Given problem » Copy nothing but the text: reproduce each line of the listing exactly and leave the pictures out.

Data lines »
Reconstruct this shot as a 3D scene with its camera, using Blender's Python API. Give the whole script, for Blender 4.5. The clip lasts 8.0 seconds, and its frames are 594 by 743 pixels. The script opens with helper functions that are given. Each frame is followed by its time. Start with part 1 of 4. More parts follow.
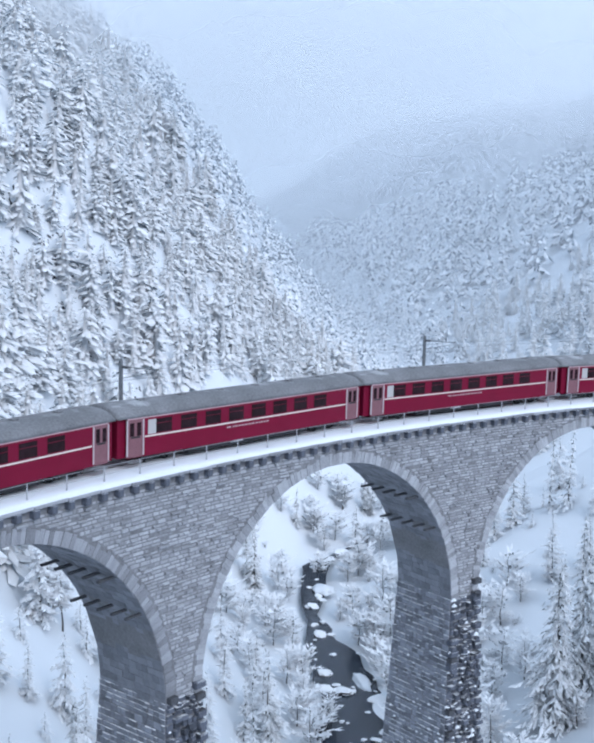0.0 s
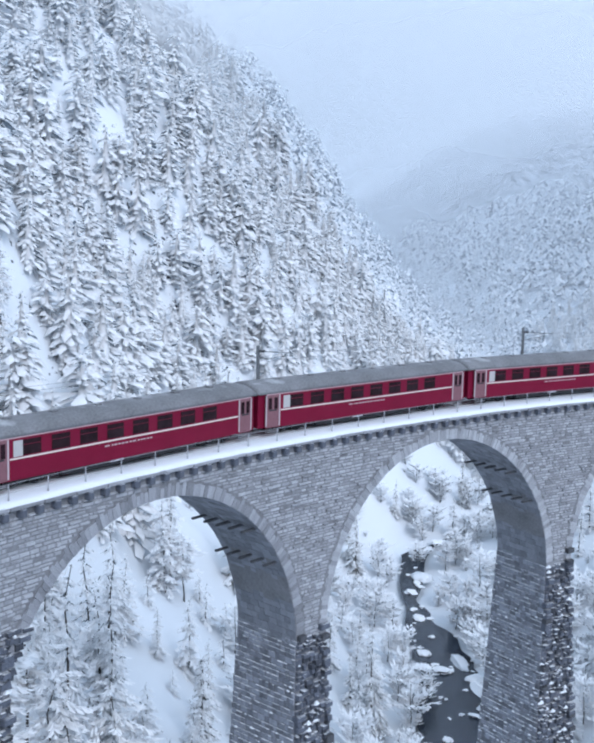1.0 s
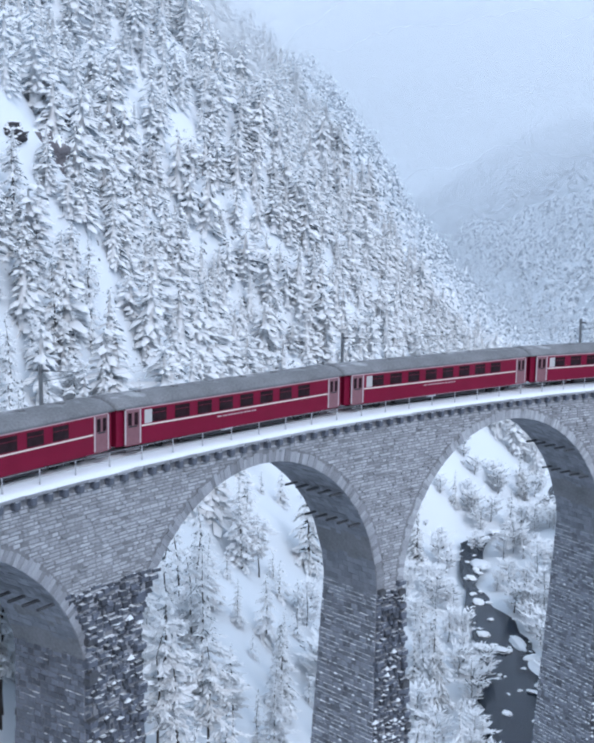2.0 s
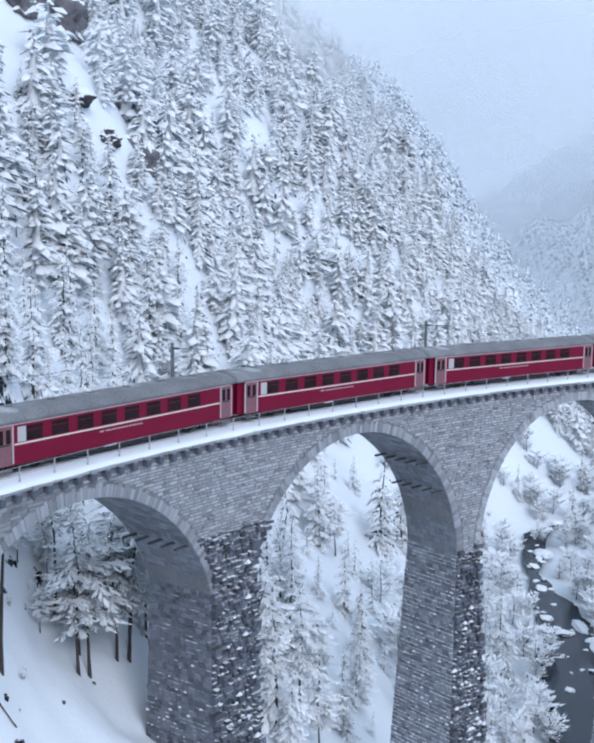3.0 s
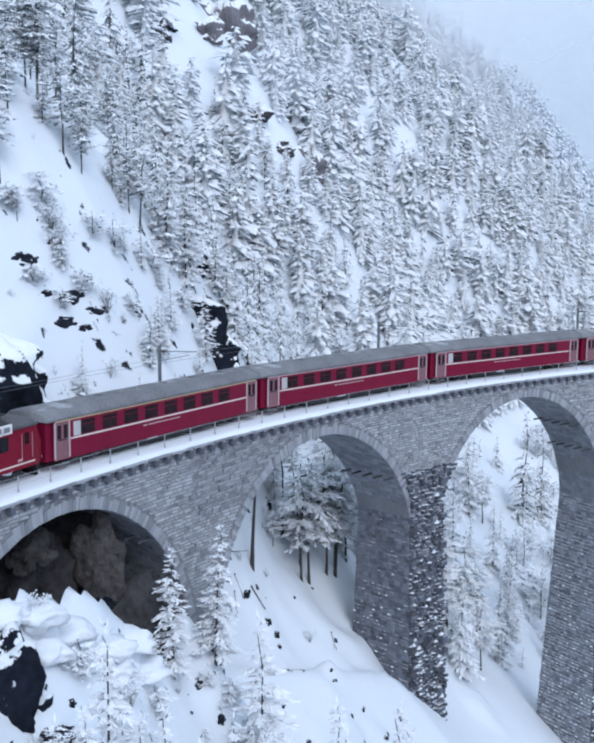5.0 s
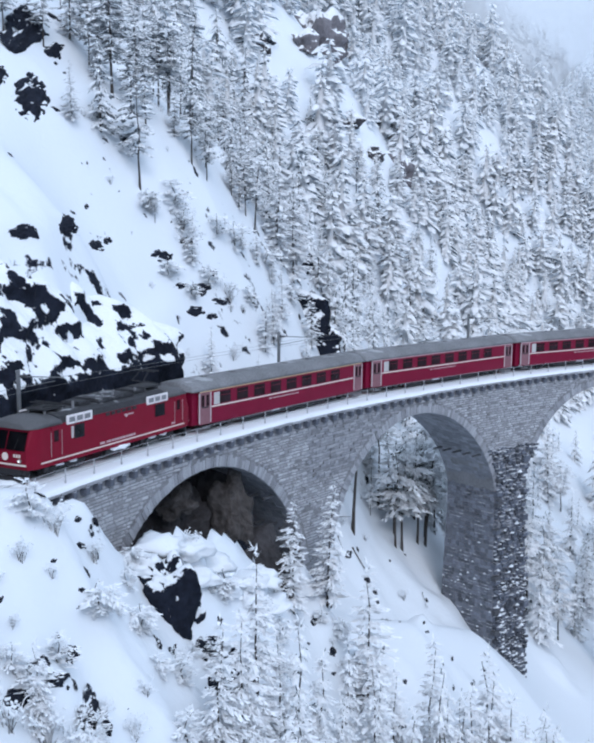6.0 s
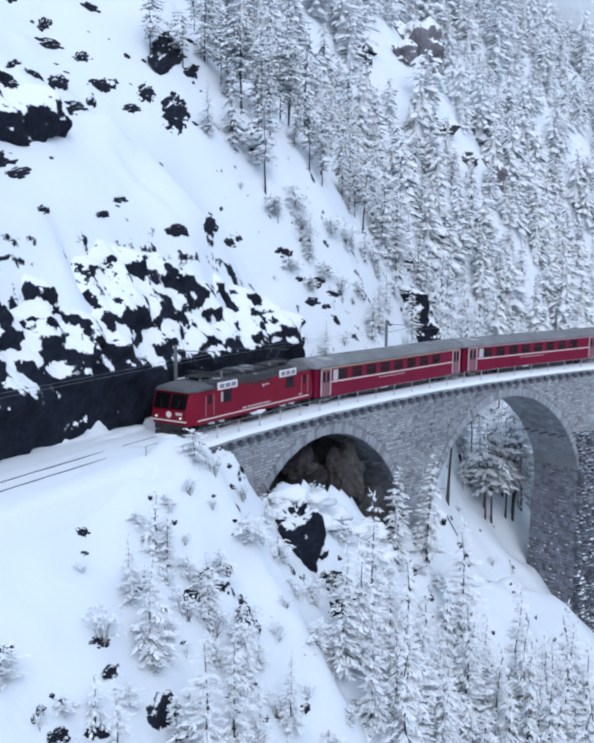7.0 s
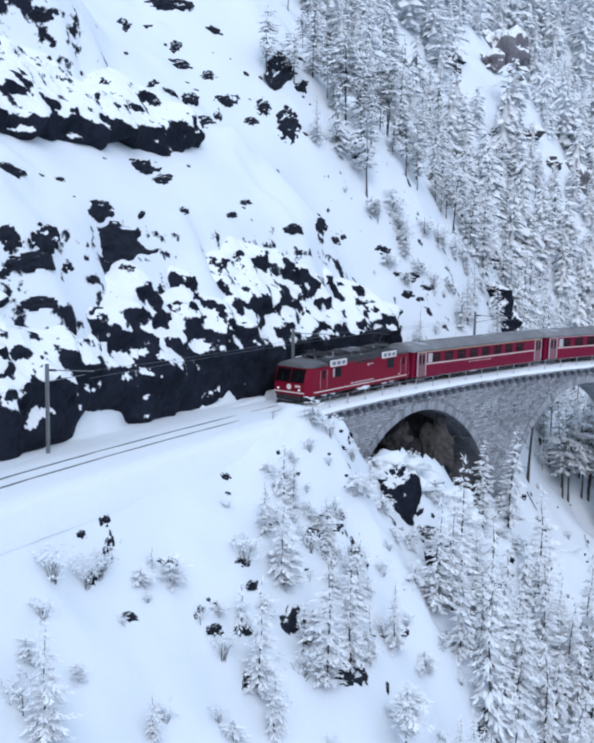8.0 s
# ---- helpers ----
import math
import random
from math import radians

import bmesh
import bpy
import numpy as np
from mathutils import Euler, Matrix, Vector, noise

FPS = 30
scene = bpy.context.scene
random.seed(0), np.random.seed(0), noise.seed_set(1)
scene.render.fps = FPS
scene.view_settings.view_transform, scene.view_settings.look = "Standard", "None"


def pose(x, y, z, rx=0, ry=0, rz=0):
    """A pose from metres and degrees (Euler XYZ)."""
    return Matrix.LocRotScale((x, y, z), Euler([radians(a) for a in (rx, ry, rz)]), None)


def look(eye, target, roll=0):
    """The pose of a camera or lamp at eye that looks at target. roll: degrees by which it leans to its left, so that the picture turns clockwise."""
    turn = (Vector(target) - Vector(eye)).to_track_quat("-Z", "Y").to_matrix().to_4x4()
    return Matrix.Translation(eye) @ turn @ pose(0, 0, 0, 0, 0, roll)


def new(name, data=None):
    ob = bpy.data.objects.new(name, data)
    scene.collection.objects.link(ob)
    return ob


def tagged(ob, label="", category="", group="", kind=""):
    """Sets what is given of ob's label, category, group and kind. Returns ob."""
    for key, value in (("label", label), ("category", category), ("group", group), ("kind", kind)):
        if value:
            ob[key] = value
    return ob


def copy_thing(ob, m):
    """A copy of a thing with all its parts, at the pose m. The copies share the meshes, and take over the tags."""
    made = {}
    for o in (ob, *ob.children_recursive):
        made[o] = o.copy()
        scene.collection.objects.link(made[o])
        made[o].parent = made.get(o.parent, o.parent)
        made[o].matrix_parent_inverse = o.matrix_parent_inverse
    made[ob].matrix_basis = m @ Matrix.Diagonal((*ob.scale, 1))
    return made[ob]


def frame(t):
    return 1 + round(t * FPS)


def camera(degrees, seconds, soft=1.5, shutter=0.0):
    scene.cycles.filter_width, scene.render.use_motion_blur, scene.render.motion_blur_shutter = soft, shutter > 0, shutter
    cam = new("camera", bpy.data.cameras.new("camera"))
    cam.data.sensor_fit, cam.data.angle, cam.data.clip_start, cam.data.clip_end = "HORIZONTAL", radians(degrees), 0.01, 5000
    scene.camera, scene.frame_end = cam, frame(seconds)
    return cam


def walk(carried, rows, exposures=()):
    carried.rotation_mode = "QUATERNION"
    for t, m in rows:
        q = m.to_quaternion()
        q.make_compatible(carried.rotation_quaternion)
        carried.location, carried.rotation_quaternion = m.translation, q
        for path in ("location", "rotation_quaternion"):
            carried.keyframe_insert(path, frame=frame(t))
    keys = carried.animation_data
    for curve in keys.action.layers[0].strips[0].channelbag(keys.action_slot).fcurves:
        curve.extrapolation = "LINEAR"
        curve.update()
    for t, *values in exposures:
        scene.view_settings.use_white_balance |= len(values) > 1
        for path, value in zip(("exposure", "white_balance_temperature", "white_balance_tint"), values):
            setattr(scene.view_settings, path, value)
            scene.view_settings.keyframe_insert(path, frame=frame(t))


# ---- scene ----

Full response »
Reconstruct this shot as a 3D scene with its camera, using Blender's Python API. Give the whole script, for Blender 4.5. The clip lasts 8.0 seconds, and its frames are 594 by 743 pixels. The script opens with helper functions that are given. Each frame is followed by its time. Start with part 1 of 4. More parts follow.
0.0 s
1.0 s
2.0 s
3.0 s
5.0 s
6.0 s
7.0 s
8.0 s
# ---- helpers ----
import math
import random
from math import radians

import bmesh
import bpy
import numpy as np
from mathutils import Euler, Matrix, Vector, noise

FPS = 30
scene = bpy.context.scene
random.seed(0), np.random.seed(0), noise.seed_set(1)
scene.render.fps = FPS
scene.view_settings.view_transform, scene.view_settings.look = "Standard", "None"


def pose(x, y, z, rx=0, ry=0, rz=0):
    """A pose from metres and degrees (Euler XYZ)."""
    return Matrix.LocRotScale((x, y, z), Euler([radians(a) for a in (rx, ry, rz)]), None)


def look(eye, target, roll=0):
    """The pose of a camera or lamp at eye that looks at target. roll: degrees by which it leans to its left, so that the picture turns clockwise."""
    turn = (Vector(target) - Vector(eye)).to_track_quat("-Z", "Y").to_matrix().to_4x4()
    return Matrix.Translation(eye) @ turn @ pose(0, 0, 0, 0, 0, roll)


def new(name, data=None):
    ob = bpy.data.objects.new(name, data)
    scene.collection.objects.link(ob)
    return ob


def tagged(ob, label="", category="", group="", kind=""):
    """Sets what is given of ob's label, category, group and kind. Returns ob."""
    for key, value in (("label", label), ("category", category), ("group", group), ("kind", kind)):
        if value:
            ob[key] = value
    return ob


def copy_thing(ob, m):
    """A copy of a thing with all its parts, at the pose m. The copies share the meshes, and take over the tags."""
    made = {}
    for o in (ob, *ob.children_recursive):
        made[o] = o.copy()
        scene.collection.objects.link(made[o])
        made[o].parent = made.get(o.parent, o.parent)
        made[o].matrix_parent_inverse = o.matrix_parent_inverse
    made[ob].matrix_basis = m @ Matrix.Diagonal((*ob.scale, 1))
    return made[ob]


def frame(t):
    return 1 + round(t * FPS)


def camera(degrees, seconds, soft=1.5, shutter=0.0):
    scene.cycles.filter_width, scene.render.use_motion_blur, scene.render.motion_blur_shutter = soft, shutter > 0, shutter
    cam = new("camera", bpy.data.cameras.new("camera"))
    cam.data.sensor_fit, cam.data.angle, cam.data.clip_start, cam.data.clip_end = "HORIZONTAL", radians(degrees), 0.01, 5000
    scene.camera, scene.frame_end = cam, frame(seconds)
    return cam


def walk(carried, rows, exposures=()):
    carried.rotation_mode = "QUATERNION"
    for t, m in rows:
        q = m.to_quaternion()
        q.make_compatible(carried.rotation_quaternion)
        carried.location, carried.rotation_quaternion = m.translation, q
        for path in ("location", "rotation_quaternion"):
            carried.keyframe_insert(path, frame=frame(t))
    keys = carried.animation_data
    for curve in keys.action.layers[0].strips[0].channelbag(keys.action_slot).fcurves:
        curve.extrapolation = "LINEAR"
        curve.update()
    for t, *values in exposures:
        scene.view_settings.use_white_balance |= len(values) > 1
        for path, value in zip(("exposure", "white_balance_temperature", "white_balance_tint"), values):
            setattr(scene.view_settings, path, value)
            scene.view_settings.keyframe_insert(path, frame=frame(t))


# ---- scene ----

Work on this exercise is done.